Bisnis.com, JAKARTA – Sejumlah peraturan daerah (perda) di Kota Bogor dinilai bertentangan dengan peraturan yang lebih tinggi yang berujung pada pembatalan tiga perda oleh Kementerian Dalam Negeri.
Ketiga perda tersebut adalah Perda Penyelenggaraan Menara, Perda Retribusi Jasa Umum, dan Perda Pengelolaan Sampah.
Berbagai perda di Kota Bogor memang sudah seringkali menjadi sorotan karena dipandang lebih cenderung mengundang polemik dan kerugian daripada memberikan asas manfaat kepada masyarakat Kota Bogor.
Salah satu perda yang dikeluhkan oleh masyarakat Kota Bogor adalah Perda No. 12/2009 tentang Kawasan Tanpa Rokok (KTR).
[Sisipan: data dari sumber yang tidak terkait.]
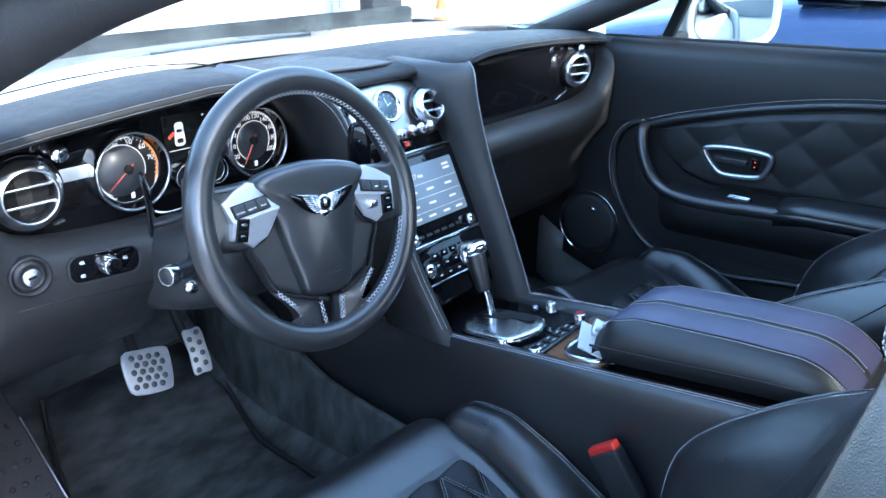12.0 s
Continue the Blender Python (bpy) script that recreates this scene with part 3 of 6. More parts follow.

Poin yang menjadi keberatan masyarakat dan para pelaku sektor ekonomi di Kota Bogor adalah larangan pemajangan rokok di etalase. Larangan ini dipandang merugikan para penjual rokok karena menyebabkan omzet mereka menurun secara drastis.
Pengamat ekonomi STIE Kesatuan Syaifuddin Zuhdi memandang Perda KTR ini harus mempertimbangkan seluruh sektor, baik itu kesehatan maupun ekonomi.
Selain itu, Syaifuddin juga menekankan pentingnya revisi poin terkait larangan pemajangan rokok yang mengundang kritik dari berbagai pihak.
“Jika poin pelarangan ini tidak direvisi, maka dapat dikatakan Bima Arya tidak pro kepada kepentingan masyarakat Kota Bogor dan juga kepentingan nasional,” jelas Syaifuddin dalam keterangannya, Selasa (3/7/2018).
Syaifuddin juga meminta agar Bima Arya menyikapi polemik ini dengan bijaksana dan mendengarkan aspirasi dari masyarakat Kota Bogor. “Jangan sampai perda ini malah merugikan masyarakat dan juga sektor ekonomi Kota Bogor,” tambahnya.
Syaifuddin menjelaskan sebelumnya Pemkot Bogor pernah memiliki pengalaman pahit terkait dengan penerapan Perwali 4/2007 tentang Petunjuk Teknis Izin Mendirikan Bangunan (IMB) yang pernah digugat oleh masyarakat ke Pengadilan Tata Usaha Negara (PTUN).
“Hal ini menunjukkan bahwa selain diskriminatif, Bima Arya juga dipandang inkonsisten sehingga kalah dalam gugatan di PTUN. Jangan sampai hal yang sama terjadi lagi karena sudah tentu masyarakat akan mempertanyakan kepemimpinan Bima Arya sebagai Walikota Bogor,” jelasnya.
Senada dengan hal tersebut, pengamat hukum tata negara, Margarito Kamis, berpendapat, “Beliau itu kurang memahami tata hierarki Peraturan Perundang-undangan sehingga berakibat banyak perda di Kota Bogor yang dibatalkan oleh Kemendagri.”
Dia memandang aturan ini sangat eksesif dan terkesan kebablasan karena sudah bertentangan dengan Peraturan Pemerintah (PP) No. 109/2012 tentang Pengamanan Bahan yang Mengandung Zat Adiktif Berupa Produk Tembakau bagi Kesehatan.
Seperti diketahui, dalam PP 109/2012, penjual tetap diperbolehkan untuk memajang produk rokok di lokasi penjualan.
“Bima Arya sebagai Walikota Bogor seharusnya paham bahwa dalam penyusunan perda tidak boleh bertentangan dengan peraturan yang lebih tinggi,” jelas Margarito.
Mengamini pendapat Syaifuddin dan Margarito, Wakil Ketua Bidang Hukum dan Advokasi Kamar Dagang dan Industri (KADIN) Rudy Siregar, menekankan pentingnya pelibatan masyarakat dan pihak terkait lainnya seperti pengusaha dan pedagan ritel.
“Perda KTR Kota Bogor ini rawan digugat lagi oleh masyarakat sehingga untuk menghindari hal ini, Pemkot Bogor harus mendengarkan aspirasi masyarakat yang bisa disampaikan di dalam seminar dan selanjutnya dipublikasikan sehingga setiap pihak memiliki pemahaman yang sama terkait dengan Perda KTR ini,” pungkas Rudy.